In 1945, Winston-Salem State held its first homecoming parade and the instruments for the first college band were purchased through a fundraiser by the Alumni Association. Seventy years later the parades are stronger than ever.  We attend because it’s exciting, however, if we look at the root cause, we’ll see that it’s built on a sense of pride.

What was it like for factory workers and educators, who at that time, probably lived next door to each other or within hollering distance, to share in the pride of seeing these shiny new instruments parading down the street in full grandeur? That pride is so deeply rooted in our consciousness that it has almost become innate.

And, what can we say about the Big 4?  The alumni associations of the four former all-black high schools –Paisley, Atkins, Carver and Anderson – combined the annual reunions in 1995 and begin celebrating their high school years together.  Their school pride is so deeply rooted that they took a step and formally organized as the Big 4 Alumni Association of Forsyth County to ensure some inkling of perpetuity.

The black church is undeniably the epicenter of African-American legacy.
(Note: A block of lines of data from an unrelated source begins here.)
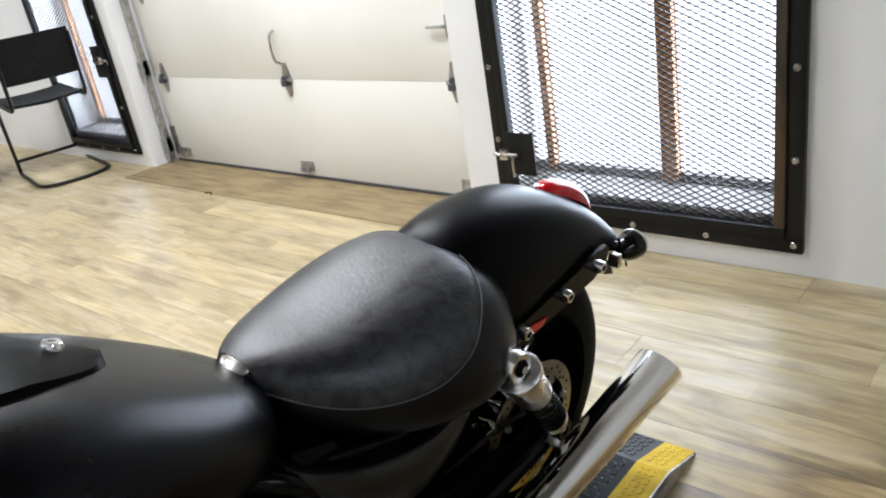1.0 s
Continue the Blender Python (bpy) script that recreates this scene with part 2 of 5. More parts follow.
def plank_material():
    """Weathered vinyl planks: pale sand, tan and grey along the grain, with knots."""
    m = bpy.data.materials.new("weathered_wood_planks")
    m.use_nodes = True
    nodes, links = m.node_tree.nodes, m.node_tree.links
    b = nodes["Principled BSDF"]
    co, info = nodes.new("ShaderNodeTexCoord"), nodes.new("ShaderNodeObjectInfo")
    shift = nodes.new("ShaderNodeVectorMath")
    shift.operation = "MULTIPLY_ADD"
    spread = nodes.new("ShaderNodeCombineXYZ")
    for i, k in enumerate((37.0, 91.0, 11.0)):
        mul = nodes.new("ShaderNodeMath")
        mul.operation, mul.inputs[1].default_value = "MULTIPLY", k
        links.new(info.outputs["Random"], mul.inputs[0])
        links.new(mul.outputs[0], spread.inputs[i])
    shift.inputs[1].default_value = (1, 1, 1)
    links.new(co.outputs["Object"], shift.inputs[0])
    links.new(spread.outputs[0], shift.inputs[2])

    def grain(scale, stretch, detail, distort):
        mp, n = nodes.new("ShaderNodeMapping"), nodes.new("ShaderNodeTexNoise")
        mp.inputs["Scale"].default_value = stretch
        n.inputs["Scale"].default_value, n.inputs["Detail"].default_value, n.inputs["Distortion"].default_value = scale, detail, distort
        links.new(shift.outputs[0], mp.inputs["Vector"])
        links.new(mp.outputs[0], n.inputs["Vector"])
        return n.outputs["Fac"]
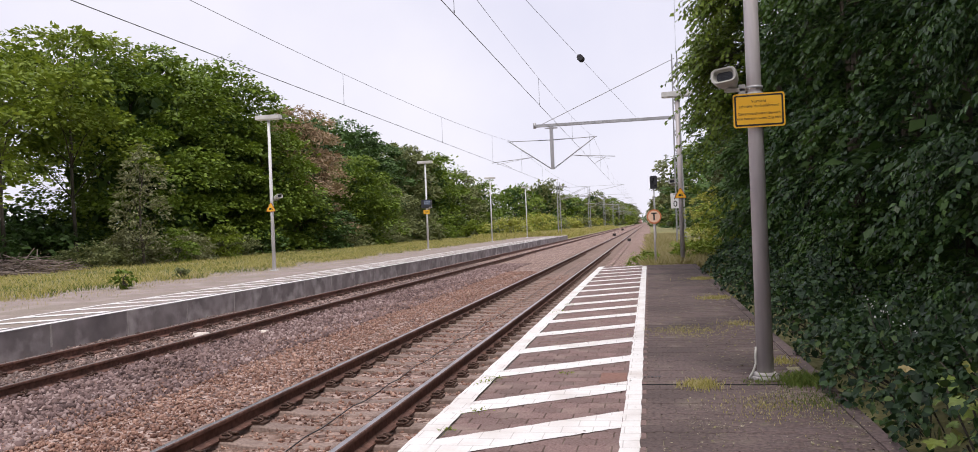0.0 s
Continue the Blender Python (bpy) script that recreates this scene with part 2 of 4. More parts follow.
LEAF_FRESH = island_surface("fresh_green_leaf", [(0.085, 0.14, 0.020), (0.145, 0.215, 0.028), (0.225, 0.30, 0.04)], 0.5, 0.25, broad=0.35)
LEAF_LIGHT = island_surface("yellow_green_leaf", [(0.12, 0.175, 0.025), (0.20, 0.265, 0.035), (0.29, 0.345, 0.05)], 0.5, 0.3, broad=0.35)
LEAF_YELLOW = island_surface("yellowish_shrub_leaf", [(0.24, 0.27, 0.05), (0.36, 0.38, 0.08), (0.48, 0.45, 0.15)], 0.55, 0.4, broad=0.35)
LEAF_WILLOW = island_surface("grey_willow_leaf", [(0.15, 0.165, 0.08), (0.24, 0.25, 0.135), (0.33, 0.33, 0.20)], 0.6, 0.3)
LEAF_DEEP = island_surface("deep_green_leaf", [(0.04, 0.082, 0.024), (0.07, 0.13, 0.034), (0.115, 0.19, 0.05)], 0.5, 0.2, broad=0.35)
LEAF_DULL = island_surface("dull_green_leaf", [(0.12, 0.145, 0.06), (0.18, 0.205, 0.085), (0.26, 0.275, 0.13)], 0.6, 0.3, broad=0.35)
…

It’s our heritage.  It’s where the enslaved met at the end of a hard week’s work and about the only place they could go and not have to be watched.

In addition to the church being a place to have our spiritual needs met (working out your soul salvation), it remains the leading institution in the causes for social justice.  Down through the years, the church has taken the leadership role in social, political and economic issues and empowered its membership to make educated deci-sions and radical changes in their lives and communities.
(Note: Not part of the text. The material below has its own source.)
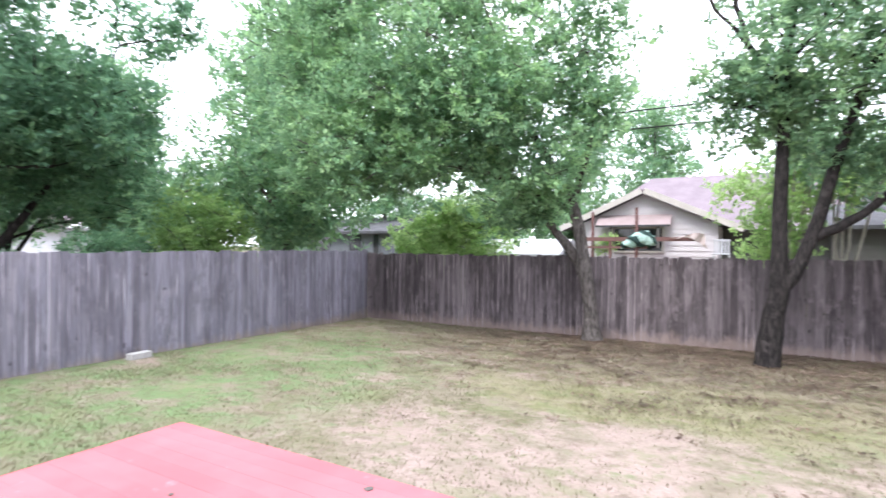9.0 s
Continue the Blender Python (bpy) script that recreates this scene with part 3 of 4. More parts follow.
def build_door():
    """The glazed door, swung fully inwards."""
    x1, x0, ya, yb, z0, z1 = JL - 0.002, JL - 0.046, WY0 - 0.92, WY0 - 0.014, FL + 0.012, HEAD - 0.01
    d = empty("door_1", (x1, yb, FL), "open glazed door with dark stiles and white grille bars", "door", kind="structure")
    boxed("stile", (x0, yb - 0.065, z0), (x1, yb, z1), M_STILE, d)
    boxed("stile", (x0, ya, z0), (x1, ya + 0.1, z1), M_STILE, d)
    boxed("rail", (x0, ya + 0.1, z0), (x1, yb - 0.075, z0 + 0.22), M_STILE, d)
    boxed("rail", (x0, ya + 0.1, z1 - 0.11), (x1, yb - 0.075, z1), M_STILE, d)
    g = boxed("glass", (x1 - 0.008, ya + 0.1, z0 + 0.22), (x1 - 0.003, yb - 0.075, z1 - 0.11), M_GLASS, d, 0)
    g.visible_shadow = False
    for z in (0.95, 1.36, 1.77, 2.18):
        boxed("grille_bar", (x1 - 0.001, ya + 0.07, z - 0.013), (x1 + 0.012, yb - 0.05, z + 0.013), M_WHITE, d, 0.004, "white grille bar")
    for y in (ya + 0.36, ya + 0.6):
        boxed("grille_bar", (x1 - 0.006, y - 0.012, z0 + 0.2), (x1 + 0.006, y + 0.012, z1 - 0.09), M_WHITE, d, 0.004, "white grille bar")
    boxed("hinge_edge", (x0, yb + 0.001, z0), (x1, yb + 0.008, z1), M_WHITE, d, 0.002)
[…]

The church can be credited for many of the gains that African-Americans have obtained, particularly during Reconstruction,and when they challenged the Jim Crow laws and during the Civil Rights Movement.
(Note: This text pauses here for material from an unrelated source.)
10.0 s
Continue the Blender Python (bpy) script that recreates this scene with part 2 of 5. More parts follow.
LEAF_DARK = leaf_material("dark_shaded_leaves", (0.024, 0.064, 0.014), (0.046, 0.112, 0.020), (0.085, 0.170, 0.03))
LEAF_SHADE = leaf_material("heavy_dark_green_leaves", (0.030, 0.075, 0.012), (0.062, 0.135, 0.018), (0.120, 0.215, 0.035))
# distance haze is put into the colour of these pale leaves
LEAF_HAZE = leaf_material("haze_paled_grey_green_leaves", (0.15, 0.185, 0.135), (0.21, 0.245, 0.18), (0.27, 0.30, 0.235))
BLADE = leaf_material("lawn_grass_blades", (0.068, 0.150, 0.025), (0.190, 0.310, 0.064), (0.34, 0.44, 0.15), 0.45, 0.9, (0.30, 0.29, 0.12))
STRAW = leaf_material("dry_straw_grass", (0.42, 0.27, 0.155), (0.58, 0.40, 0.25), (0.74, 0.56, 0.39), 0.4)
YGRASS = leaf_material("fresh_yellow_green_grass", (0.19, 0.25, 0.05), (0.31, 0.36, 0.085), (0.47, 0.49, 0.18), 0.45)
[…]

Many feel that the church has lost its power, and is no longer relevant to social change.  But when people want to get a message to the black community, they come to the black church.  The church has and will continue to be a major cultural institution.

As we think about legacy lost, we must take a look at the sense of community within our neighborhoods.  The earliest planned African-American neighborhood was Happy Hill. In May 1872, the Moravian Church laid out streets and lots on the former Schuman Plantation to be sold to freed slaves for home ownership at the asking price of $10.  Each lot was 100 feet wide and 200 feet long. The Moravians named the area Liberia.  However, the freedmen called the neighborhood Happy Hill, and it has retained that name today.

Black neighborhoods grew during the late 1890s due to the tobacco factories in Winston.  Columbian Heights was founded in 1891.  Columbian Heights was home to middle class blacks and was comprised of the Slater Industrial School, leading black businesses, churches and better homes.

Happy Hill was a small settlement of tobacco workers, laborers and domestic workers.  A number of blacks lived in Waughtown, a community adjacent to Happy Hill. Other neighborhoods included Depot Street, Boston Cottages, Skyland Park, Dreamland Park, Alta Vista, The Pond and Reynoldstown.

Within these communities were various businesses, including stores that sold groceries, barber shops, tailors, dry cleaners, physicians, beauty shops, etc. Urban renewal shattered many of the bonds and close knit relationships that existed in some of these African-American neighborhoods.

Separated from friends and longing to rekindle the memories of the past, neighborhood reunions began springing up around the city during the 1990s.  The Pond Reunion, the Boston Round-up, Belews Street and Vicinity and Happy Hill Reunion were among the first. Former residents used to gather in parks in the old neighborhoods and spread picnics and reminisce of the good old days – when men and women dressed in their finest for church, when baths were taken in foot tubs, going to corner store to get a pop (soda), and going to the movies at the Lincoln and Lafayette Theaters.

Due to the aging of the organizers, the reunions are either now non-existent or dwindling  in attendance. Today you hear so many people talking about the way that it was.

But can that bond be reclaimed?

If it’s left up to Ray Robinson it will.  Ray is a young professional.  I met him at a Pan-Hellenic sponsored event on “The State of the black Family.”  Ray grew up on Carver School Road.  When he and his fiancée, Glasher Shealey get married this summer, he’s giving up his home in the suburbs and moving back to that community. Robinson feels a responsibility to make Black communities better and feels he has to live there to help make it happen.

What legacy will we leave for future generations?